With this RGB filter in place, the digital information records varying intensities of red, green, and blue light at discrete points in the image. Powerful image-processing algorithms scan this information into the onboard microprocessor’s memory.
 
On high-end digital cameras, you can change the behavior of the algorithm by setting values for hue, intensity, white balance, contrast, and other variables. The electronics in the camera then go to work to produce a color image from individual pixels of red, green, and blue light intensity information. 

The scientific fact that color can be generated from red, green, and blue light has been known since well before the invention of photography. Since the late 1800s, there have been laboratory experiments in color photography. Technological factors, however, limited the practical majority of photographic images to black and white up until the late 1930s (and it was not until the 1960s that color came to the mass market, as immortalized by the Simon and Garfunkel song “Kodachrome”). 

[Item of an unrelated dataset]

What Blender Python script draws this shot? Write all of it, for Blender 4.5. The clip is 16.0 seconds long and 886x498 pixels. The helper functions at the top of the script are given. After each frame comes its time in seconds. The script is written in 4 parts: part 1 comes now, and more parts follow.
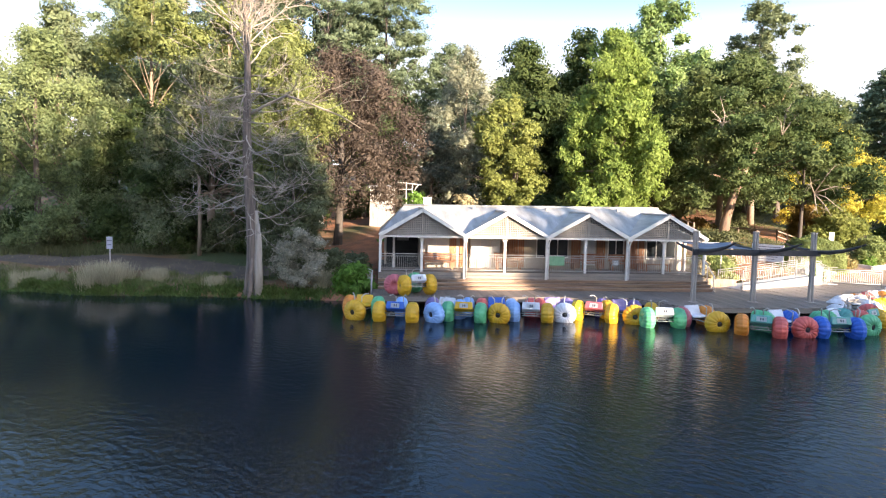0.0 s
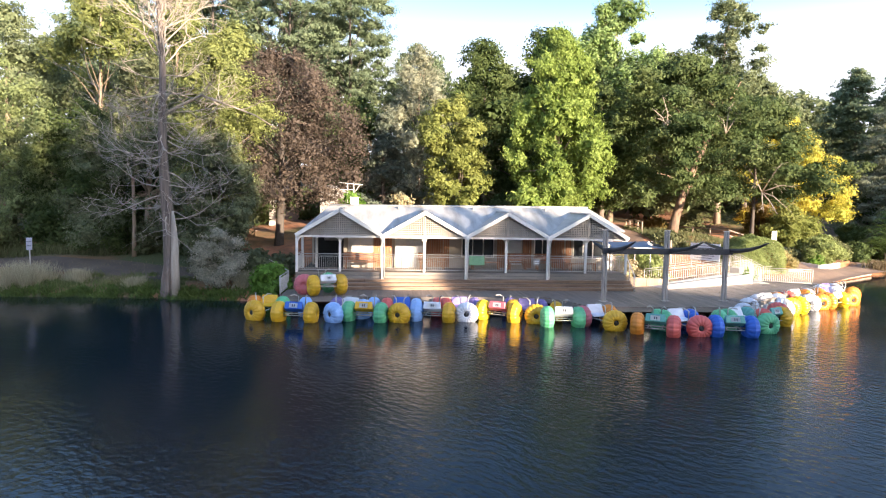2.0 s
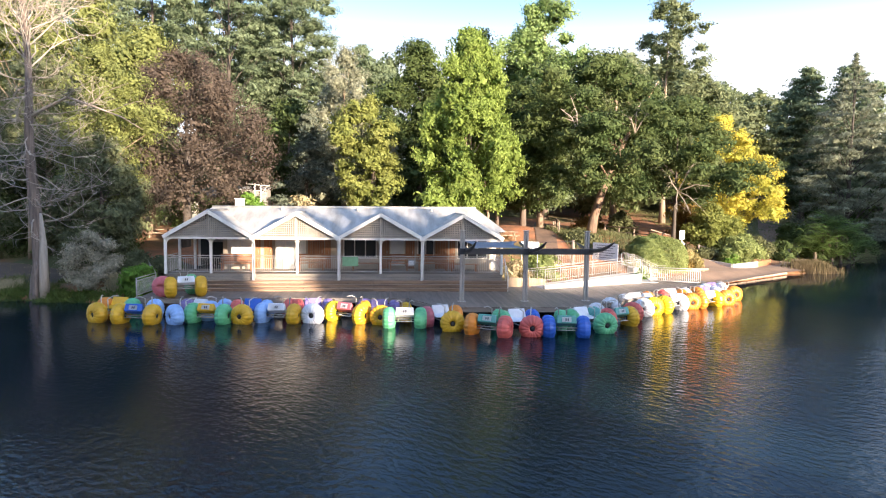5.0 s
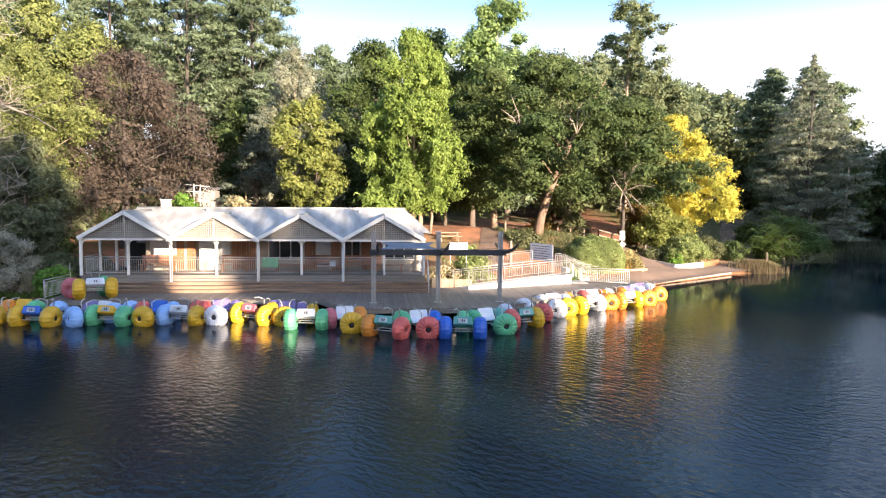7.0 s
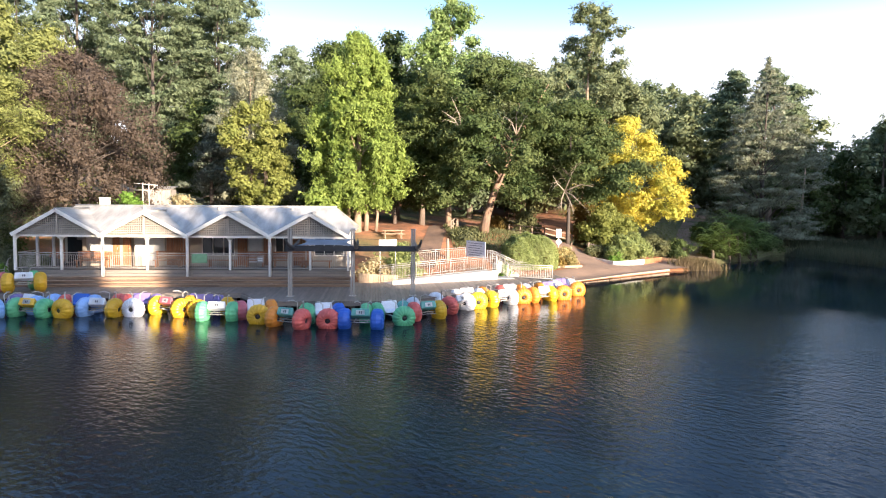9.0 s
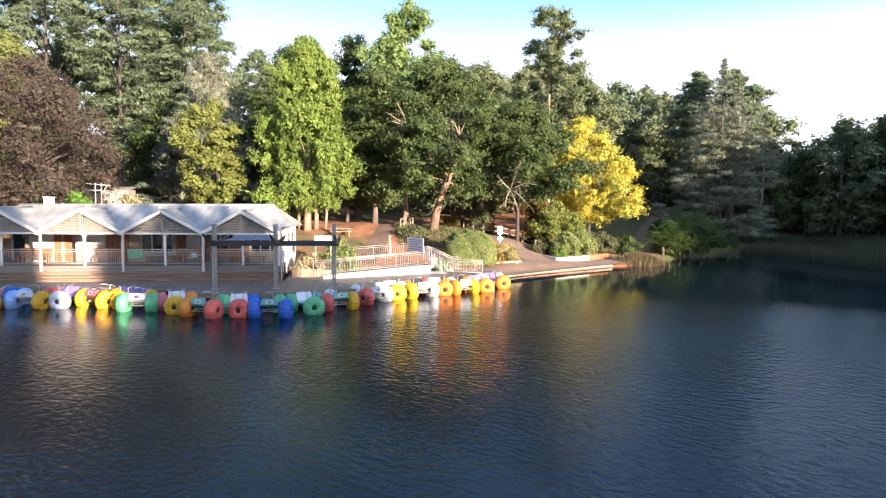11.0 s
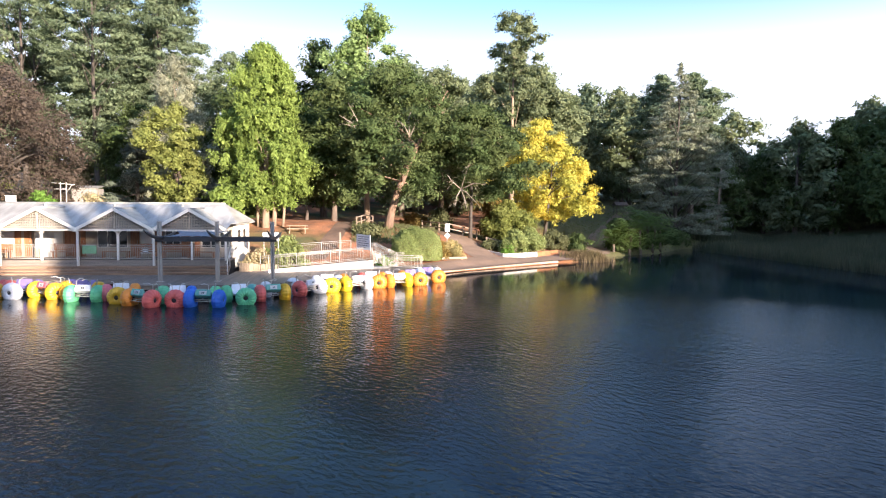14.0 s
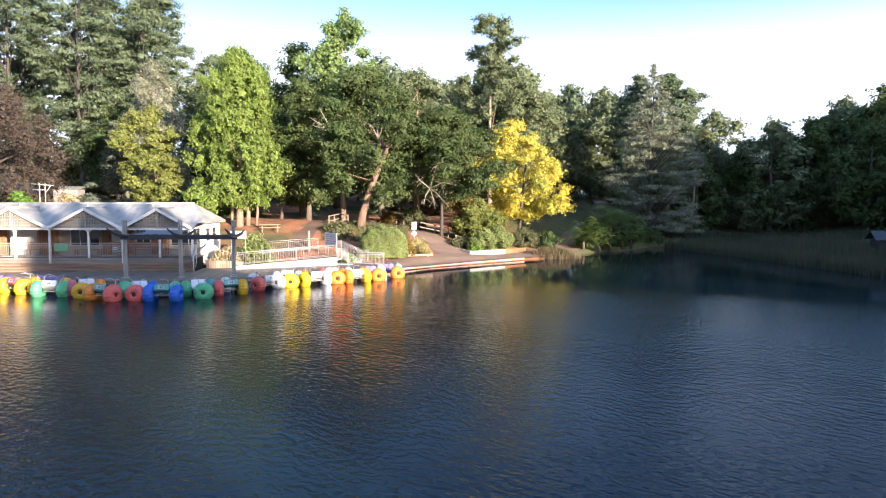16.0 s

Here’s the really interesting part: On my web search, I found that there was one early photographer who developed an elegant approach to color photography. He was a Russian named Sergei Mikhailovich Prokudin-Gorskii. He was familiar with theories that one could create a color image by taking successive black and white images through red, green, and blue filters.
 
The three black and white images would show the same scene, but differ in shading and light intensity according to the filter used. 

Ahead of his time, in the early 1900s, Prokudin-Gorskii built a custom camera to accomplish this task.
He also built a projector that would allow him to show audiences color images projected on a screen. He was successful enough that the Tsar commissioned him to go on a photographic expedition to document the Russian Empire. These trips occurred from 1905–1915. 

The expedition produced thousands of glass plate negatives. These could be printed and displayed as conventional black and white images for publication and exhibition. However, the projection apparatus needed for producing the color images limited the practical extent to which the images could be published in full color.

Then came the Russian Revolution, which was a disaster for Prokudin-Gorskii and all other friends of the Tsar. He fled Russia. His collection of glass plate negatives ultimately wound up in the archives of the US Library of Congress, where they sat in obscurity.

With the advent of digital photography, a curator in the Library of Congress realized that the Prokudin-Gorskii photographs could be displayed in a manner never before possible. In 2004, the Library of Congress commissioned a restoration project. Each set of negatives was scanned into a computer, aligned, and color-adjusted in exactly the same manner as an image is produced within a digital camera.
 
The results were glorious. They are viewable at the Library of Congress website at the following link: http://www.loc.gov/exhibits/empire/

These photographs represent a treasure trove of historical documentary images. They also represent the perfect combination of scholarship, luck, and high-tech restoration.

-- Paul
From the Library of Congress website, 

“The photographs of Sergei Mikhailovich Prokudin-Gorskii (1863-1944) offer a vivid portrait of a lost world--the Russian Empire on the eve of World War I and the coming revolution. His subjects ranged from the medieval churches and monasteries of old Russia, to the railroads and factories of an emerging industrial power, to the daily life and work of Russia's diverse population. 

In the early 1900s Prokudin-Gorskii formulated an ambitious plan for a photographic survey of the Russian Empire that won the support of Tsar Nicholas II. Between 1909-1912, and again in 1915, he completed surveys of eleven regions, traveling in a specially equipped railroad car provided by the Ministry of Transportation.”